“I think that’s the question most people ask, and I don’t think that’s the best way to frame that question,” said Michael Vandenbergh, director of Vanderbilt Law School’s Climate Change Research Network. Rather, he said, “the question is, ‘What combination of public and private actions can reduce the risk of catastrophic climate change?’”
Because government response to climate change has been slow and inadequate, more people are turning to the private sector for solutions when it comes to reducing greenhouse gas emissions and safeguarding against the effects of global warming, Vandenbergh said. But that doesn’t mean private businesses can handle tackling the climate crisis on their own—far from it, he said.

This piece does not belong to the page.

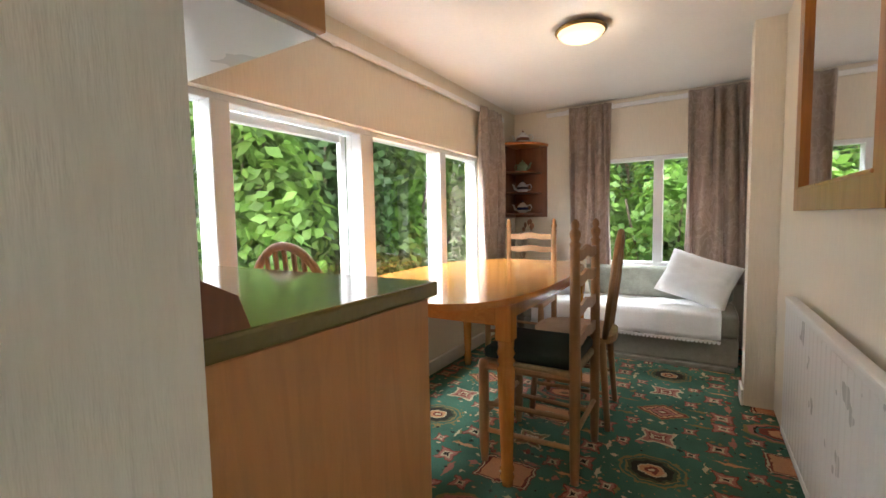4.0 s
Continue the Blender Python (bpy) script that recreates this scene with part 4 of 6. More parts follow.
def veneer_base(m):
    c = thing("base_cabinet", m, "plain wood-veneered base cabinet standing against the partition", "cabinet")
    part("end_panel", box(B(), 0.0, 0.018, 0.0, 0.50, 0.07, 0.885, 0.002), VENEER, c)
    part("body", box(B(), -1.0, -0.001, 0.0, 0.48, 0.09, 0.884), VENEER, c)
    for y in (0.03, 0.45):
        part("foot", box(B(), -0.03, 0.014, y - 0.02, y + 0.02, 0.0, 0.069), VENEER, c)
    return c


veneer_base(pose(-0.905, 1.10, ZL))
wt = thing("worktop", pose(-0.905, 1.10, ZL + 0.886), "olive-brown varnished worktop on the veneered cabinet", "worktop")
part("slab", box(B(), -1.0, 0.025, -0.005, 0.53, 0.0, 0.032, 0.006, 2), GREENTOP, wt)
part("upstand", prism(B(), [(-0.005, 0.032), (0.09, 0.032), (0.075, 0.075), (0.03, 0.10), (-0.005, 0.105)], "x", -0.06, 0.02), BROWNWOOD, wt)
wc = thing("wall_cabinet", pose(-0.905, 1.092, 1.852), "wood-veneered wall cabinet with a white underside", "cabinet")
part("end_panel", box(B(), 0.0, 0.016, 0.0, 0.25, 0.0, 0.70, 0.002), VENEER, wc)
part("carcass", box(B(), -1.0, -0.001, 0.0, 0.235, 0.003, 0.70), VENEER, wc)
part("underside", box(B(), -1.0, -0.002, 0.005, 0.245, -0.004, 0.0025), ENAMEL, wc)

tb = thing("dining_table", pose(-1.42, 2.93, ZL), "glossy orange pine dining table with rounded ends", "table")
pts = []
for i in range(64):
    a = 2 * math.pi * i / 64
    ca, sa = math.cos(a), math.sin(a)
    pts.append((0.47 * math.copysign(abs(ca) ** 0.55, ca), 0.83 * math.copysign(abs(sa) ** 0.62, sa)))
bm = prism(B(), pts, "z", 0.725, 0.75)
bmesh.ops.bevel(bm, geom=[e for e in bm.edges if abs(e.verts[0].co.z - e.verts[1].co.z) < 1e-5], offset=0.007, segments=2, affect="EDGES")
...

The author of “Beyond Politics: The Private Governance Response to Climate Change,” Vandenbergh has spent more than a decade studying how the public and private sectors affect efforts to curb global warming. He said both must work in tandem to handle the enormous task of keeping warming below 2 degrees Celsius (3.7 degrees Fahrenheit) by the end of the century, which scientists say is necessary to prevent the worst of the climate crisis.
In some ways, that’s already happening, he said, even as the private sector takes a larger role, in part because the public sector isn’t doing enough. For example, he said, big tech companies like Google and Facebook have pressured some state governments to change how they regulate renewable energy, to allow the tech giants to build giant solar arrays to power their massive data banks.
Government also prompts actions from companies. When the federal government adopted new energy efficiency standards for light bulbs in 2007, Walmart announced it would make LED light bulbs its house brand, he said, increasing awareness of and sales for the product. LED bulbs use far less power and last much longer than the standard incandescent bulbs commonly used at the time.
As a result, the United States in 2018 reduced its carbon emissions by about 127 million metric tons, due to the electricity saved by the use of more energy efficient light bulbs, according to Vandenburgh’s research.
Despite those wins, Vandenburgh said, more government action at the federal, state and local levels is “essential” to tackling the climate crisis. “We need to get past the idea that any one response—whether private or public, federal, state or local—will solve the problem,” he said. “We need a collection of actions that can be adopted in the near term and will achieve major carbon reductions.”